[Exercise objective]
Each line in the entries below that holds the string "Continue" is to be listed.

[Rows from a dataset of clips and code]
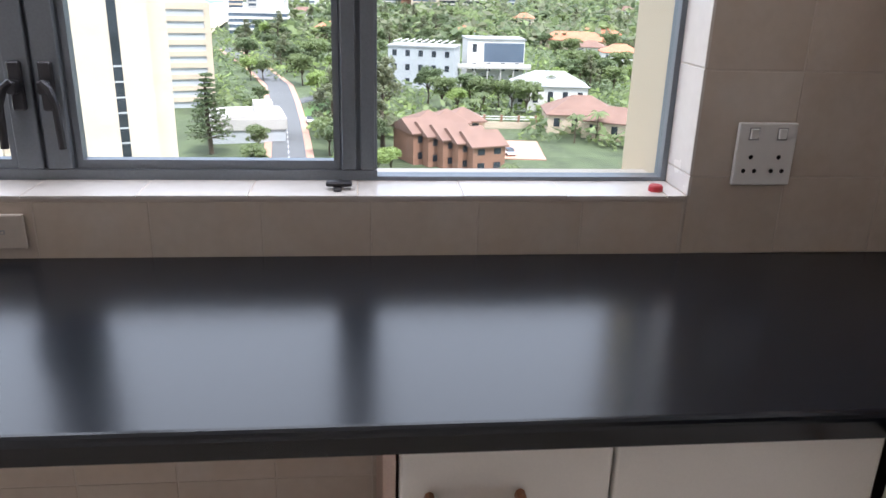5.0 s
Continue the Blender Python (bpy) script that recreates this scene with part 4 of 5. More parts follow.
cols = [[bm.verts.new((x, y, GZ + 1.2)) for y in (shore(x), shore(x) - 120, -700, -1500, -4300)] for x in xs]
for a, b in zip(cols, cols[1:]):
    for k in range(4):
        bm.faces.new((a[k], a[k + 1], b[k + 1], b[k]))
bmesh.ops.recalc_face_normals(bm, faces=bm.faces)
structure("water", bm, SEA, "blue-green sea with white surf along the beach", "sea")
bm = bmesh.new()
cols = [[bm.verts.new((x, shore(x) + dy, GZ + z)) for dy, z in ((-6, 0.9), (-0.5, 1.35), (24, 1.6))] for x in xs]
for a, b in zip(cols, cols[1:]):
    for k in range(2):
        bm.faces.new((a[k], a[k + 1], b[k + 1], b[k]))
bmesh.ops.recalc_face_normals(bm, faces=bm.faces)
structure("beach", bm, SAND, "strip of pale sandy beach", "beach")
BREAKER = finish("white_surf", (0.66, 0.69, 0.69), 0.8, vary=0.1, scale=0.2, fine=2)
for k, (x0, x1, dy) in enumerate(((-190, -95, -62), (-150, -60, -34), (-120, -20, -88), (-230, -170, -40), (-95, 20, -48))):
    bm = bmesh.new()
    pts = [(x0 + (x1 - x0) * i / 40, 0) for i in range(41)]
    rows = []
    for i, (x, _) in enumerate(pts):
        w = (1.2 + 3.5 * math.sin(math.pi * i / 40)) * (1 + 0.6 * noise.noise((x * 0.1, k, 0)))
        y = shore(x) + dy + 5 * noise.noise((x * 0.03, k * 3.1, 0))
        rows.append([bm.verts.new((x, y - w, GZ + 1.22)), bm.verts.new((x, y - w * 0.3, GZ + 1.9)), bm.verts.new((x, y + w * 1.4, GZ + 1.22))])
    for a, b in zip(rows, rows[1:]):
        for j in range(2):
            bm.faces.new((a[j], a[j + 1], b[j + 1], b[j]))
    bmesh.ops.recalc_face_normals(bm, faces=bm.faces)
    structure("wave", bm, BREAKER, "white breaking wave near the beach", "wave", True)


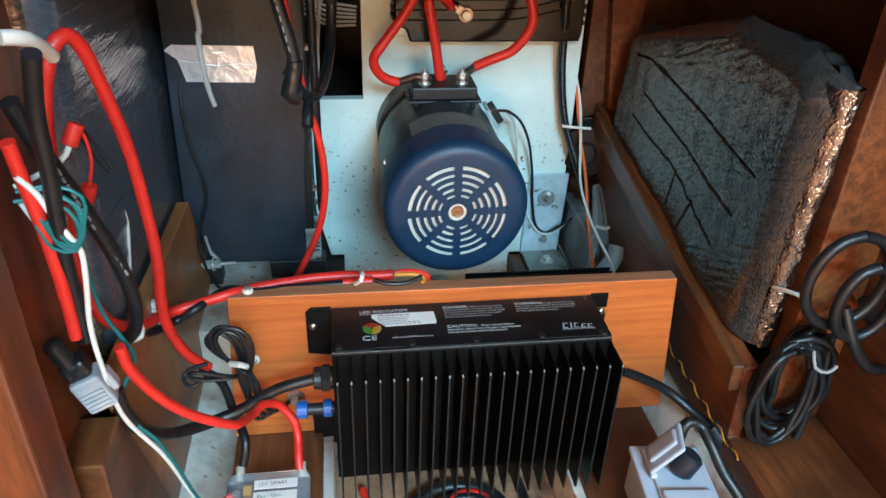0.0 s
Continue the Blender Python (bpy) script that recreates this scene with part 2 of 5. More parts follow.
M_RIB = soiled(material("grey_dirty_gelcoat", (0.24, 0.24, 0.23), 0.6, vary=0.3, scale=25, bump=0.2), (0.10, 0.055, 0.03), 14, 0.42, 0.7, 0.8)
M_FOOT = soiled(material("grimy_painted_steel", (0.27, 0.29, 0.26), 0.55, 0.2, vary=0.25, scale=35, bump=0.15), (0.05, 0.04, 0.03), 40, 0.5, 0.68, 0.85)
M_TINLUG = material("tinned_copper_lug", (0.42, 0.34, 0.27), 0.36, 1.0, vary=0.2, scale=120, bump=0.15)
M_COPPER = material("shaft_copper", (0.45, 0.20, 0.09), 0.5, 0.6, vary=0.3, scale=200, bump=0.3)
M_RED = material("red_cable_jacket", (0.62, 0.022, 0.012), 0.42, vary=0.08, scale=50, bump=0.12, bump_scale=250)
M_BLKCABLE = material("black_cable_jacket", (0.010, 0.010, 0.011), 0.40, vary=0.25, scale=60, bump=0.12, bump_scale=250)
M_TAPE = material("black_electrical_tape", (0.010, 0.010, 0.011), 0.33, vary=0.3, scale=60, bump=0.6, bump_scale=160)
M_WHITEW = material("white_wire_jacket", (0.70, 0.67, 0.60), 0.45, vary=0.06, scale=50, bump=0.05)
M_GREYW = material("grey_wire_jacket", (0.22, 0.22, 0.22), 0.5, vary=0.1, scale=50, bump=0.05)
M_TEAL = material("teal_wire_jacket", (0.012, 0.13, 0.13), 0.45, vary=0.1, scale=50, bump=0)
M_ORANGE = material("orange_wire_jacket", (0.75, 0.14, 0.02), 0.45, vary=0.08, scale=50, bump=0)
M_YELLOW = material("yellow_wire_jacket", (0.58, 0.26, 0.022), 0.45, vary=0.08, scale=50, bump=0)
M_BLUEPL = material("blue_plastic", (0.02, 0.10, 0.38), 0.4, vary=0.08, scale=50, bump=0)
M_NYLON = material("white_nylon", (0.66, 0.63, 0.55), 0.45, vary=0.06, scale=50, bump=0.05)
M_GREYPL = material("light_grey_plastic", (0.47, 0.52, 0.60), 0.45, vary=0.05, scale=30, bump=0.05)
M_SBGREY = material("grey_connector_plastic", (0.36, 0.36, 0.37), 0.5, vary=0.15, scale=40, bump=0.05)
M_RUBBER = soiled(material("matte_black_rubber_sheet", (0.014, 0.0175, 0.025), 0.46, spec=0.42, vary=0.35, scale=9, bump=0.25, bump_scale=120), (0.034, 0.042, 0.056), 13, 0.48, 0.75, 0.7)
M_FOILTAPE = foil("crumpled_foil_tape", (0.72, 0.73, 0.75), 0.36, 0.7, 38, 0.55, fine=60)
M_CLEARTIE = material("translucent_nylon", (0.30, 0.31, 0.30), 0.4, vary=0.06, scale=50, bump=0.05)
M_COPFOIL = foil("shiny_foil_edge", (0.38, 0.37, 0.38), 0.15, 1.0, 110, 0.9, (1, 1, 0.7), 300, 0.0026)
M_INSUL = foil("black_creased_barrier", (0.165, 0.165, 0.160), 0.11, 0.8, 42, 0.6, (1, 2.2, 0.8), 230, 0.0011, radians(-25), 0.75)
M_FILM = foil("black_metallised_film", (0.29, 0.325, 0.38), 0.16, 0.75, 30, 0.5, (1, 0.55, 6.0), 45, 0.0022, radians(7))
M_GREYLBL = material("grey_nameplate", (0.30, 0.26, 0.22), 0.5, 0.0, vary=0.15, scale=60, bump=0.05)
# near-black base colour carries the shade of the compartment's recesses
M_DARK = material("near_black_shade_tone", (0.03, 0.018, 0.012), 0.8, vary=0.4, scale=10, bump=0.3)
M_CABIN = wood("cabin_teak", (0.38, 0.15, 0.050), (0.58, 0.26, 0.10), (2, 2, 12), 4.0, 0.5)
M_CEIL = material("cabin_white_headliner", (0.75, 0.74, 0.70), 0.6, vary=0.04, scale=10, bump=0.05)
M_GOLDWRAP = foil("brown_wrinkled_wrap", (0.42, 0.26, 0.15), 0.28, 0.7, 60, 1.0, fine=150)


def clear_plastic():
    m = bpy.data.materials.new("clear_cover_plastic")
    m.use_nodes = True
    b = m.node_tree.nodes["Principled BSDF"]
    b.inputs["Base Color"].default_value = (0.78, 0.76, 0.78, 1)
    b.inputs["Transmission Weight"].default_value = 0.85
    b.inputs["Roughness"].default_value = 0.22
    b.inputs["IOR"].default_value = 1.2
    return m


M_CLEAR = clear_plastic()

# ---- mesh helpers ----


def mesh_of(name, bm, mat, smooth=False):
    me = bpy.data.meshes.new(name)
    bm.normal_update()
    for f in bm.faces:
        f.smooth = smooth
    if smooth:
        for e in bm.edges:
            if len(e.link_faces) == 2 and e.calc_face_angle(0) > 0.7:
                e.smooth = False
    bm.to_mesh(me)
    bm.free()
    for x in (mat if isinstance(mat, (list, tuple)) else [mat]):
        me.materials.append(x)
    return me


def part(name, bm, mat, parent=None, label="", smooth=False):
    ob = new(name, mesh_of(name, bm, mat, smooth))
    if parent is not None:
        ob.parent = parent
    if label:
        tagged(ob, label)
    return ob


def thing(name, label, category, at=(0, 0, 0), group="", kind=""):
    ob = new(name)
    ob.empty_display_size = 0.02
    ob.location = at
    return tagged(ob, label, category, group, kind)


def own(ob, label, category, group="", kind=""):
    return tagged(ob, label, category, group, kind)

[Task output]
Continue the Blender Python (bpy) script that recreates this scene with part 4 of 5. More parts follow.
Continue the Blender Python (bpy) script that recreates this scene with part 2 of 5. More parts follow.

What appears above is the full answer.